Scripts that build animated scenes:
—————
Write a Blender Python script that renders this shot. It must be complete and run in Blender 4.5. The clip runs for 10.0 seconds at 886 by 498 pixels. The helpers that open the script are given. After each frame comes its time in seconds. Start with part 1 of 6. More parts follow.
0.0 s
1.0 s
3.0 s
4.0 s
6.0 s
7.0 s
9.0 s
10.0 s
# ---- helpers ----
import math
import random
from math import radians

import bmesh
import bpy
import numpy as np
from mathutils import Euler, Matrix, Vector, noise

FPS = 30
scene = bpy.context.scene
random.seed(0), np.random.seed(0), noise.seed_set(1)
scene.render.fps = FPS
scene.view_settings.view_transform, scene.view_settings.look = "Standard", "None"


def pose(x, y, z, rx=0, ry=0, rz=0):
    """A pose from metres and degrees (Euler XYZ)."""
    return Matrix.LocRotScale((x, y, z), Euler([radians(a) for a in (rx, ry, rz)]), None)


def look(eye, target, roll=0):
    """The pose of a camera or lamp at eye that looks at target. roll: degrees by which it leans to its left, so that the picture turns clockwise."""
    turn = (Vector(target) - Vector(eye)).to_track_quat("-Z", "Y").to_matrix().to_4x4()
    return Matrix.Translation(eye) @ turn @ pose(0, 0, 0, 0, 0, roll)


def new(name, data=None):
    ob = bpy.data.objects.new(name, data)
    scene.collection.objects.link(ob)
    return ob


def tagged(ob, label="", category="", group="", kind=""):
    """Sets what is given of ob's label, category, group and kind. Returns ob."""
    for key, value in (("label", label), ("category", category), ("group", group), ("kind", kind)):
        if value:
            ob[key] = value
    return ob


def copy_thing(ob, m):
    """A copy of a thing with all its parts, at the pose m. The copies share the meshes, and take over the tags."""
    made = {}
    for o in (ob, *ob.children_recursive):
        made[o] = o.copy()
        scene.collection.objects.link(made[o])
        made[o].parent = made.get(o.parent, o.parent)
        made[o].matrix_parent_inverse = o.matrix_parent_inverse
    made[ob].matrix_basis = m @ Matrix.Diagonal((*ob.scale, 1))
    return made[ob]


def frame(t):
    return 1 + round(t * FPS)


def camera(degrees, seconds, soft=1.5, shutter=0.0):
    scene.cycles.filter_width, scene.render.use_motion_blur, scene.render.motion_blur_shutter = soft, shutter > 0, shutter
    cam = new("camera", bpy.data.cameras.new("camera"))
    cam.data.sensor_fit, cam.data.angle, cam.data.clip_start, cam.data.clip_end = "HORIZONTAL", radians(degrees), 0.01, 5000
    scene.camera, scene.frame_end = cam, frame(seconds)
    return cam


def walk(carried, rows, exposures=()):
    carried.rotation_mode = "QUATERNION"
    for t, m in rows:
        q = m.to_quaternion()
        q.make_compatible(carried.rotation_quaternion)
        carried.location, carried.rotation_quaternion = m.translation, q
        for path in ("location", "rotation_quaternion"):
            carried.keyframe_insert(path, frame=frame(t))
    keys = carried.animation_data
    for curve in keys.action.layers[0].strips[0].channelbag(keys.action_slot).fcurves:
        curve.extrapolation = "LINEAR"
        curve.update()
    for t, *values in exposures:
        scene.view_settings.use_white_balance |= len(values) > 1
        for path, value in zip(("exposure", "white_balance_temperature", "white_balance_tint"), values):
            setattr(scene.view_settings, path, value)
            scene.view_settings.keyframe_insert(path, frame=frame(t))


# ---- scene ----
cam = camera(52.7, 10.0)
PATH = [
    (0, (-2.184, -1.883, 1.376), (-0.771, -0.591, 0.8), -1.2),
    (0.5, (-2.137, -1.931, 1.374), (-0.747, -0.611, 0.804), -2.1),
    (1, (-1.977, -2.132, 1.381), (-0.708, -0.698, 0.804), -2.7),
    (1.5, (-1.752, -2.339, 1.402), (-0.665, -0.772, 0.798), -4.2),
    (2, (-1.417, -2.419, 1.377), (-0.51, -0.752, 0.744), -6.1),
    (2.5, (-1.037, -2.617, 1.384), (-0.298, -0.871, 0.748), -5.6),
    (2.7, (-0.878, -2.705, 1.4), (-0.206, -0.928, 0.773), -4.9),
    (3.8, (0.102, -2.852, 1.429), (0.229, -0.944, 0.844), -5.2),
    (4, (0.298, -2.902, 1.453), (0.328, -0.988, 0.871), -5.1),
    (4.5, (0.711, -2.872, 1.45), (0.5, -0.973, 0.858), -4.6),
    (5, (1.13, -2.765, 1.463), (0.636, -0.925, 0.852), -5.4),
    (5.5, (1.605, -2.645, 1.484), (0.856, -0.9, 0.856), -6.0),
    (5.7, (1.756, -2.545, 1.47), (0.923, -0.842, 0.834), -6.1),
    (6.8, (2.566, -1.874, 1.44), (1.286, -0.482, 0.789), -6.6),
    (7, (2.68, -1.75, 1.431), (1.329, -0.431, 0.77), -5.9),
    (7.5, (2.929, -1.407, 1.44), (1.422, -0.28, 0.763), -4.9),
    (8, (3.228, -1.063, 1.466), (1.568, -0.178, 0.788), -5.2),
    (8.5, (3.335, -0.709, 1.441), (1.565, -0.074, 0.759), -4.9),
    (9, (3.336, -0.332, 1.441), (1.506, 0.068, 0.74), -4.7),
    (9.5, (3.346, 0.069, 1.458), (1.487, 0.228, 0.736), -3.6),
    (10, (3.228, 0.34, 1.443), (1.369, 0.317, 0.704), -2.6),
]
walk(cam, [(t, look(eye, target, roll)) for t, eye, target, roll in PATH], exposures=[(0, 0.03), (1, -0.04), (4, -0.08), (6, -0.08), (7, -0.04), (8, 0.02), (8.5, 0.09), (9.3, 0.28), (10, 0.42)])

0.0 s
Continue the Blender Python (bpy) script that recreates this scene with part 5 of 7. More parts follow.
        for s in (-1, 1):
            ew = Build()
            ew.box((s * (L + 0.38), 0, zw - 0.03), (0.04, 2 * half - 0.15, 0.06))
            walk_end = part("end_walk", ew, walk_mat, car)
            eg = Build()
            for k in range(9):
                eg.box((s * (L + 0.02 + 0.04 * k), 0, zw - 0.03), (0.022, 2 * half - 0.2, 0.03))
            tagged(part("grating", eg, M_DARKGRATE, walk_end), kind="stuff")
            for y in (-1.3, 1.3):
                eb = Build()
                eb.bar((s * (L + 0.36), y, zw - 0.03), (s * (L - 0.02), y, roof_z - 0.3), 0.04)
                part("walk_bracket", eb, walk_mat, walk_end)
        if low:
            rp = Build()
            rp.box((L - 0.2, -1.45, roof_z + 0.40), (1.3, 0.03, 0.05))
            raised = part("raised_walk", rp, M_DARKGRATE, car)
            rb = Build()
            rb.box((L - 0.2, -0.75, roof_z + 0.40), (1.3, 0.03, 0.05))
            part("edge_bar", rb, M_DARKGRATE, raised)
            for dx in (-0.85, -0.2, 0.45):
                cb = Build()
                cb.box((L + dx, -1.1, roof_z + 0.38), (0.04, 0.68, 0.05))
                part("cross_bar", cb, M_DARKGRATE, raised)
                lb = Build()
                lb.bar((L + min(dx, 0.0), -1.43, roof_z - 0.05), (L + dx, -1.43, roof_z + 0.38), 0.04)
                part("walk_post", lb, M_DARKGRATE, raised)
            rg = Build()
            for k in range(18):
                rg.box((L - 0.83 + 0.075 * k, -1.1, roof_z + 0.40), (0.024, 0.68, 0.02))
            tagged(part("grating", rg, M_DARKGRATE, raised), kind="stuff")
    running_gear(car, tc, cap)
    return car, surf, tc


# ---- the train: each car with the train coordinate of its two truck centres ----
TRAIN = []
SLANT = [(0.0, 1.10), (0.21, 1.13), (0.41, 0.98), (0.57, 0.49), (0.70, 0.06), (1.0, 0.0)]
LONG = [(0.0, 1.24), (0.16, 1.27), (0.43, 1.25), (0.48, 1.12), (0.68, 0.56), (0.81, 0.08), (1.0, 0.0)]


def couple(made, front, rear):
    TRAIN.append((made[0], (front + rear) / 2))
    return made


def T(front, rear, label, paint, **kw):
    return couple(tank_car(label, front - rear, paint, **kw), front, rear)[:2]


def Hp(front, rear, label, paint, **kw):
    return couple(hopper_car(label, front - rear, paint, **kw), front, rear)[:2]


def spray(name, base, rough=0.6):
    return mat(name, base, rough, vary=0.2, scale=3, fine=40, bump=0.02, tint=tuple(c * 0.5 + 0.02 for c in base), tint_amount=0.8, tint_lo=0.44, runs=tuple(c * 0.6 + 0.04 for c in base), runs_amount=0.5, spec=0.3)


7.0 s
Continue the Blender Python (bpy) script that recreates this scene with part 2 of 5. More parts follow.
—————
● **TASK OBJECTIVE**
Begin with the line containing "made[o].parent = made.get(o.parent, o.parent)", end with the line containing "q.make_compatible(carried.rotation_quaternion)", and repeat every line in that stretch exactly.

● **EXERCISE RESPONSE**
        made[o].parent = made.get(o.parent, o.parent)
        made[o].matrix_parent_inverse = o.matrix_parent_inverse
    made[ob].matrix_basis = m @ Matrix.Diagonal((*ob.scale, 1))
    return made[ob]


def frame(t):
    return 1 + round(t * FPS)


def camera(degrees, seconds, soft=1.5, shutter=0.0):
    scene.cycles.filter_width, scene.render.use_motion_blur, scene.render.motion_blur_shutter = soft, shutter > 0, shutter
    cam = new("camera", bpy.data.cameras.new("camera"))
    cam.data.sensor_fit, cam.data.angle, cam.data.clip_start, cam.data.clip_end = "HORIZONTAL", radians(degrees), 0.01, 5000
    scene.camera, scene.frame_end = cam, frame(seconds)
    return cam


def walk(carried, rows, exposures=()):
    carried.rotation_mode = "QUATERNION"
    for t, m in rows:
        q = m.to_quaternion()
        q.make_compatible(carried.rotation_quaternion)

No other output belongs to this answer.